La voie est effectivement ouverte par les pays nordiques, qui sont des modèles du genre. A savoir, si la France doit s’inspirer des pratiques suédoises, sachant que la situation culturelle est différente, le débat nous renseignera. Les pouvoirs publics encouragent les femmes à une activité professionnelle. Les parents doivent acquérir une expérience professionnelle avant de donner la vie, puis la volonté politique les incite à reprendre le travail suite au congé parental. Le système social repose sur le principe de l’autonomie financière entre hommes et femmes. Le fisc et les assurances sociales placent sur un pied d’égalité les deux sexes. Chaque individu est imposé séparément. La « ristourne fiscale » pour les familles n’existe pas. La clé : l’assurance parentale. L’assurance parentale permet un taux d’activité élevé. Le partage des prestations de l’assurance parentale est le signe que le couple partage les autres responsabilités. Si l’assurance parentale est individualisée, l’objectif est que les pères et les mères se partagent avec équité le congé parental. Outre l’assurance familiale et l’imposition partagée, la Suède ouvre la voie sur le développement des structures d’accueil de l’enfance. Elle est aussi innovante concernant l’aide aux personnes âgées. La prise en charge est organisée par les communes. D’autre part, les enfants n’ont pas d’obligation d’assistance envers les parents âgés.

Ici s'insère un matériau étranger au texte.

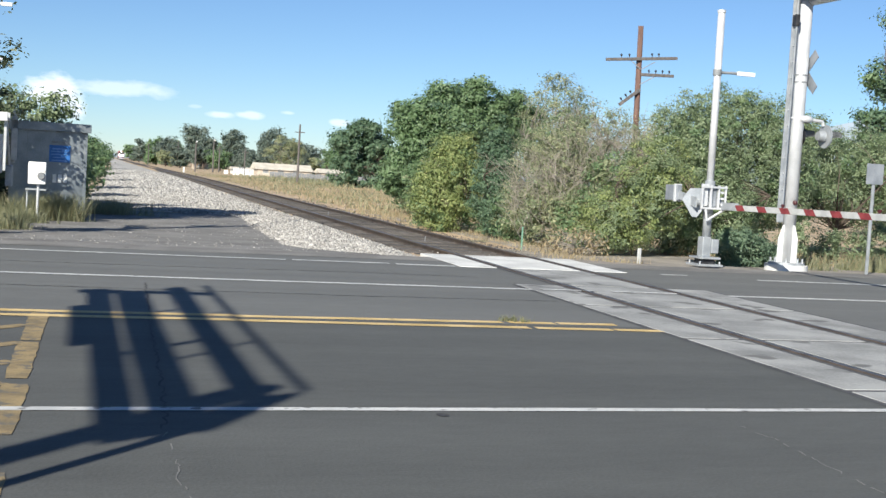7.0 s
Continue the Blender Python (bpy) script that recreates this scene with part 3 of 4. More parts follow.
tree("dry_tree", "half-dead tree with bare grey branches", "tree", (14.6, 34.0, -0.12),
     [(13.6, 34, 3.0, 1.0, 1.0, 1.7), (14.8, 34.2, 2.7, 1.3, 1.0, 1.5), (16.2, 34.5, 2.45, 1.3, 1.0, 1.45), (14.6, 34, 1.3, 2.4, 1.0, 1.3), (17.6, 34.5, 2.5, 1.2, 1.0, 1.45)], 40000, 0.0384, LEAF_OLIVE, 7, r0=0.085, clump=0.3, bark=DEAD_WOOD, tips=420, second=(LEAF_GREY, 7000))
tree("gold_bush", "bush with green and golden leaves", "bush", (12.4, 25.6, -0.12),
     [(12.2, 25.6, 0.9, 0.9, 0.7, 0.95), (12.9, 25.8, 1.3, 0.8, 0.7, 1.1), (11.6, 25.5, 0.6, 0.7, 0.6, 0.6), (13.2, 26.2, 1.9, 0.9, 0.7, 0.9)], 23200, 0.0288, LEAF_YELLOW, 8, r0=0.05, clump=0.24, tips=120, second=(LEAF_GREY, 22000))
tree("brush_pile", "low tangle of dead grey brush", "bush", (10.9, 25.2, -0.12),
     [(10.7, 25.2, 0.15, 0.9, 0.5, 0.35)], 900, 0.04, STRAW, 9, r0=0.03, clump=0.2, bark=DEAD_WOOD, tips=160, clumps=170)
tree("grey_bush", "tall grey-green leafy bush", "bush", (16.2, 28.5, -0.12),
     [(15.4, 28.0, 1.6, 1.5, 1.0, 1.8), (16.6, 28.3, 2.2, 1.5, 1.0, 1.8), (15.0, 27.6, 2.6, 0.7, 0.8, 1.0), (17.6, 28.6, 2.0, 1.3, 1, 1.7), (14.0, 27.0, 1.0, 0.9, 0.8, 1.1), (15.2, 27.0, 0.9, 1.2, 0.7, 1.0)]
     + [(14.0 + 0.42 * k, 27.7 + 0.1 * k, 2.75 + 0.95 * math.sin(0.35 + 0.22 * k) + 0.22 * math.sin(k * 2.3), 0.24, 0.3, 0.5 + 0.15 * math.sin(k * 1.7)) for k in range(13)], 100000, 0.036, LEAF_GREY, 10, r0=0.09, clump=0.27, tips=200, clumps=1500, second=(LEAF_GREEN, 16000))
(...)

Le modèle appliqué en Suède conjugue féminisme et bien-être. En revanche, des lacunes sont observées. Bien que les femmes soient mieux formées que les hommes, les écarts de salaires persistent. Pourquoi ? Les prestations des hommes dans les entreprises sont mieux valorisées. Pour lutter contre les causes, il faut demander à l’employeur de présenter annuellement un inventaire global des salaires versés dans l’entreprise et de corriger les écarts salariaux injustifiés. Un plan pour l’égalité des salaires doit être mis en place mais aussi pour tous les aspects de l’égalité sur le lieu de travail.
* * *
Au travail, une femme formée et motivée, se doit d’être l’égale d’un homme, puisque les compétences n’ont pas de sexe. En revanche, l’égalité des salaires est un long et laborieux processus. S’inspirer du modèle nordique, c’est avoir recours à des quotas homme-femmes dans les conseils d’administration. Les gouvernements nordiques imposent des quotas dans les conseils d’administration. Le respect de la parité est devenu une stratégie commerciale pour de nombreuses entreprises. La France doit s’inspirer du modèle nordique.